2015-04-14 Thread Cheolsoo Park
Is there a plan to fix this? I also ran into this issue with a *"select *
from tbl where ... limit 10"* query. Spark SQL is 100x slower than Presto
in worst case (1.6M partitions table). This is a serious blocker for us
since we have many tables with near (and over) 1M partitions, and any query
against these big tables wastes 5 minutes to get full partitions info.

I briefly looked at the code, and it looks like resolving metastore
relations is the first thing that the analyzer does prior to any other
optimization rules such as partition pruning. So in the Hive metastore
client, it ends up calling getAllPartitions() with no filter expression. I
am wondering how much work will be involved to fix this issue. Can you
please advise what you think should be done?

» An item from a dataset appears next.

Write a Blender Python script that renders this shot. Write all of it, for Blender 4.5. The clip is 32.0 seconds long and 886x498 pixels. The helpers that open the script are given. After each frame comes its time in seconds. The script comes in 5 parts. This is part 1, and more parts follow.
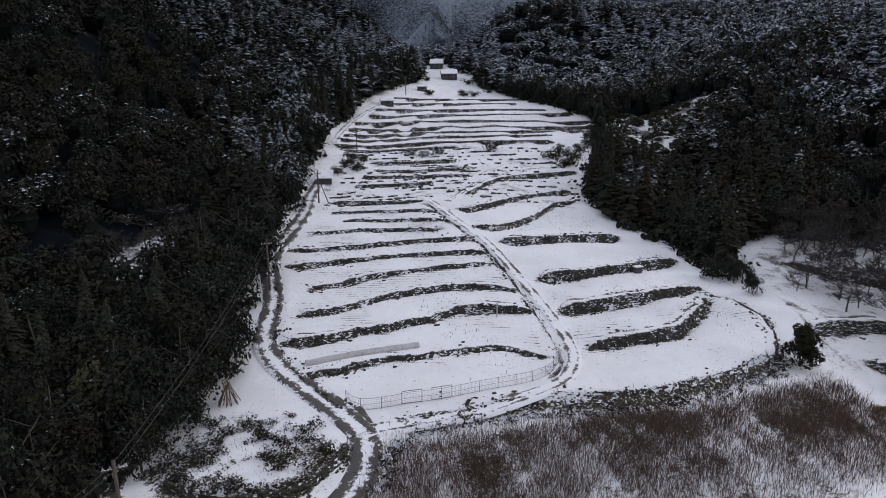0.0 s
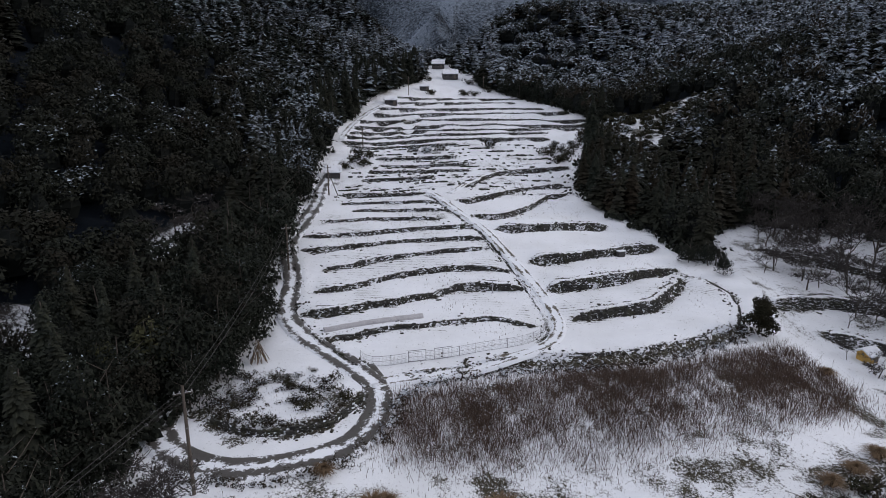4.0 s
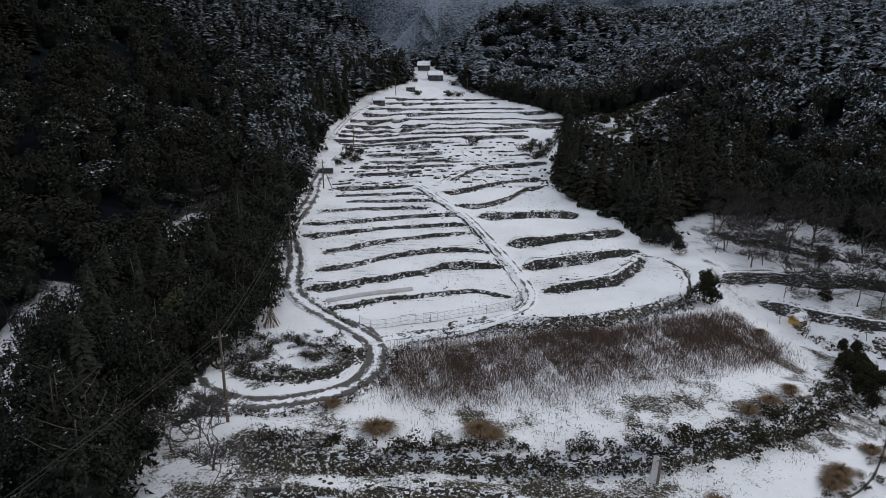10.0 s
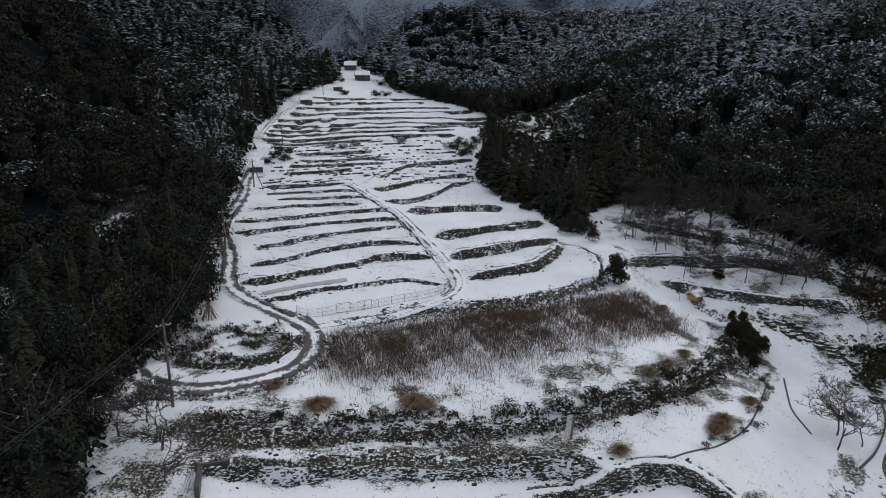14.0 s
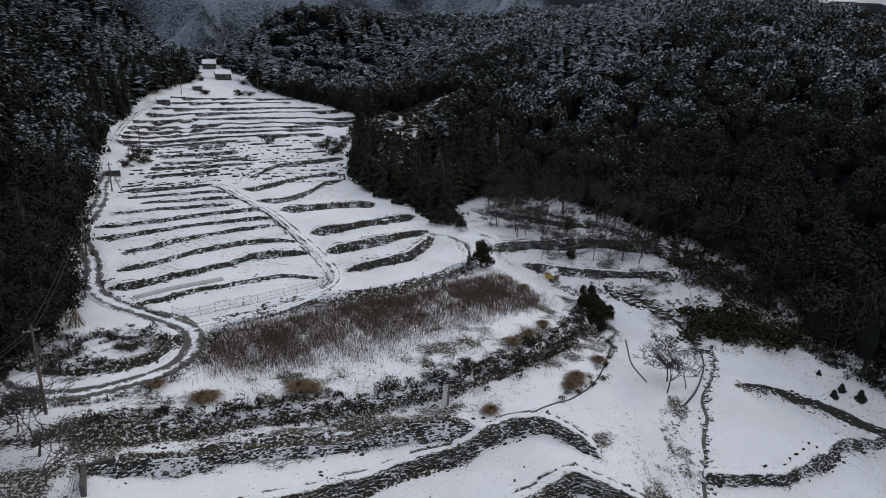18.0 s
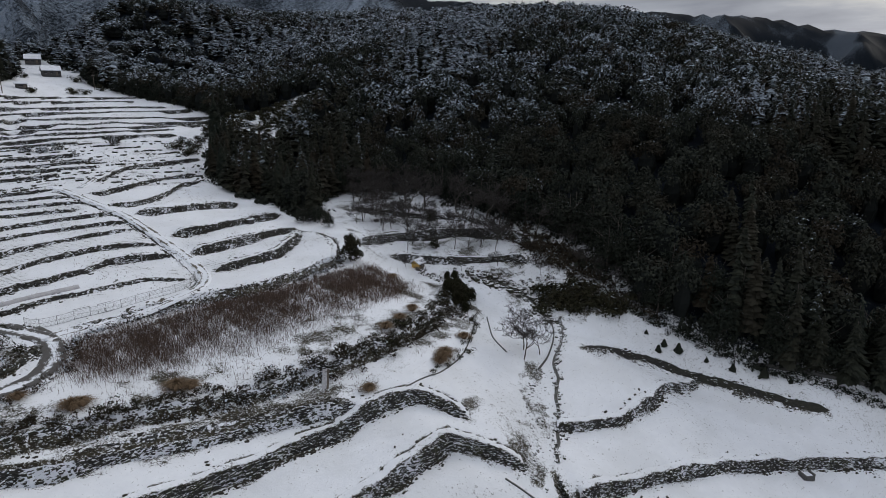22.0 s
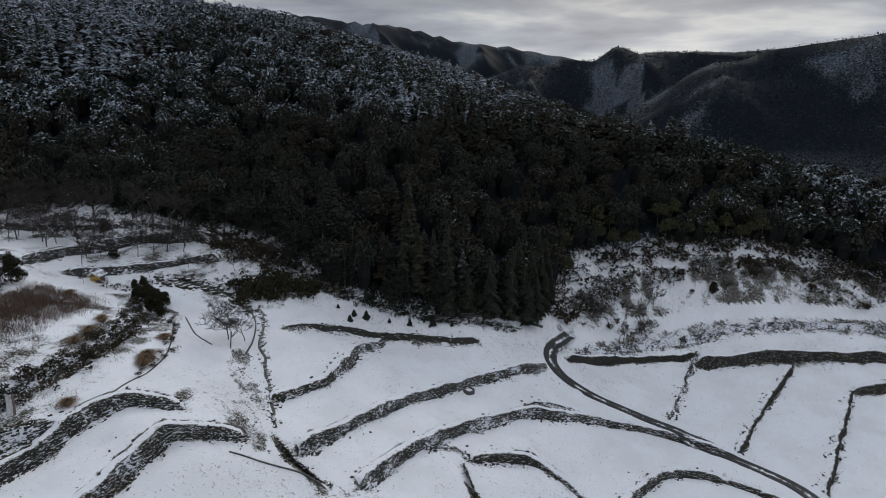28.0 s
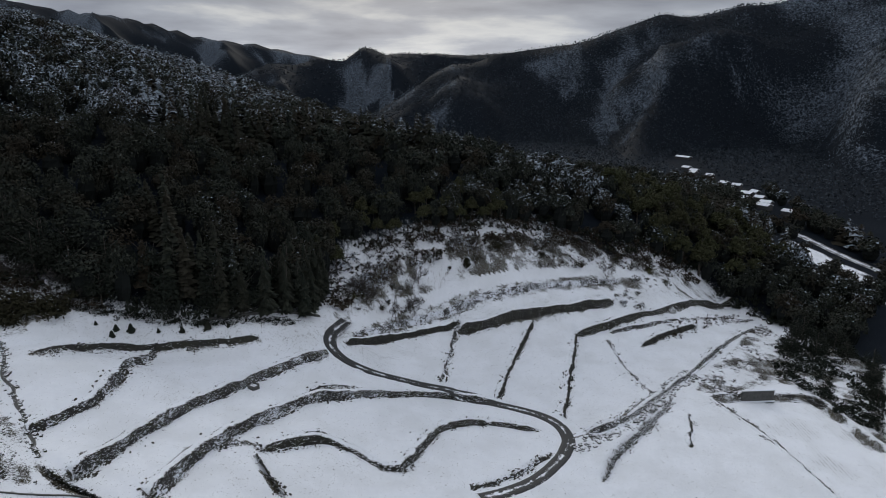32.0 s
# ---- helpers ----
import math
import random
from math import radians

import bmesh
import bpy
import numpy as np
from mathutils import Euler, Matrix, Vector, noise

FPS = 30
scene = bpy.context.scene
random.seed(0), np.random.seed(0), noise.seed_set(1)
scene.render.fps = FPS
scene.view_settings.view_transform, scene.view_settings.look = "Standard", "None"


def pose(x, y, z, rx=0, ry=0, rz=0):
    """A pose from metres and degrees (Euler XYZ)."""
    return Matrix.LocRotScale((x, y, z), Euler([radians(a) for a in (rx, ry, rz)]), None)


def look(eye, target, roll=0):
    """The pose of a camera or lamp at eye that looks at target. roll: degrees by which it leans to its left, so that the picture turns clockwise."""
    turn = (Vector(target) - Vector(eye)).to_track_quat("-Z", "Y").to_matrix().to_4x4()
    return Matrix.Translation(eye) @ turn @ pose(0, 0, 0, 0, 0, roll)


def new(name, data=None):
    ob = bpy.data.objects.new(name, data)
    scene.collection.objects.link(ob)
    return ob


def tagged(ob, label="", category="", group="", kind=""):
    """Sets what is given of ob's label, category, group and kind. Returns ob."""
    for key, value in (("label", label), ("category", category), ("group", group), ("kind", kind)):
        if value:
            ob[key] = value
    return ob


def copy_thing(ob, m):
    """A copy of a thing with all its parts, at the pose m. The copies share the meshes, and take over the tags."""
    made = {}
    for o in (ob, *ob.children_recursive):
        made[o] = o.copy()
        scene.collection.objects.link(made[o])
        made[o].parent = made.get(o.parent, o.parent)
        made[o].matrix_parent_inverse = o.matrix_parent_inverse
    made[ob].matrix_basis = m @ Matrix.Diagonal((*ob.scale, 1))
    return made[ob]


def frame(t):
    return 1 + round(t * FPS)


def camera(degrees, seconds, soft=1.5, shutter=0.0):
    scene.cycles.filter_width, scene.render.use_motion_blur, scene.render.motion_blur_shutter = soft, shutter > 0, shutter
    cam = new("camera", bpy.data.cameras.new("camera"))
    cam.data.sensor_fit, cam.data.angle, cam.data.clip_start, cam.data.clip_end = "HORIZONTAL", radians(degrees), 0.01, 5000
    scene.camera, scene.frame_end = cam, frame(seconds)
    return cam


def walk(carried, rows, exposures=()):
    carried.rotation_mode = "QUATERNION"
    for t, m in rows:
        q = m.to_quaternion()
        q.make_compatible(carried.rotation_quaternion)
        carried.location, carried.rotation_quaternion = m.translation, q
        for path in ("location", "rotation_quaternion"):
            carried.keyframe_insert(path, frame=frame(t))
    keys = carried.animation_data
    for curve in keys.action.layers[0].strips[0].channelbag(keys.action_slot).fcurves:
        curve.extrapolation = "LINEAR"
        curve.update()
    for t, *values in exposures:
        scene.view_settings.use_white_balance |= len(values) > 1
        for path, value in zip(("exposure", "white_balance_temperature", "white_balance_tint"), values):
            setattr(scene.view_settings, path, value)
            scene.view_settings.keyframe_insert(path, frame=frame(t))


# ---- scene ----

On Mon, Apr 13, 2015 at 3:27 PM, Michael Armbrust 
wrote:

> Yeah, we don't currently push down predicates into the metastore.  Though,
> we do prune partitions based on predicates (so we don't read the data).
>
> On Mon, Apr 13, 2015 at 2:53 PM, Tom Graves 
> wrote:
>
> > Hey,
> > I was trying out spark sql using the HiveContext and doing a select on a
> > partitioned table with lots of partitions (16,000+). It took over 6
> minutes
> > before it even started the job. It looks like it was querying the Hive
> > metastore and got a good chunk of data back.  Which I'm guessing is info
> on
> > the partitions.  Running the same query using hive takes 45 seconds for
> the
> > entire job.
> > I know spark sql doesn't support all the hive optimization.  Is this a
> > known limitation currently?
> > Thanks,Tom
>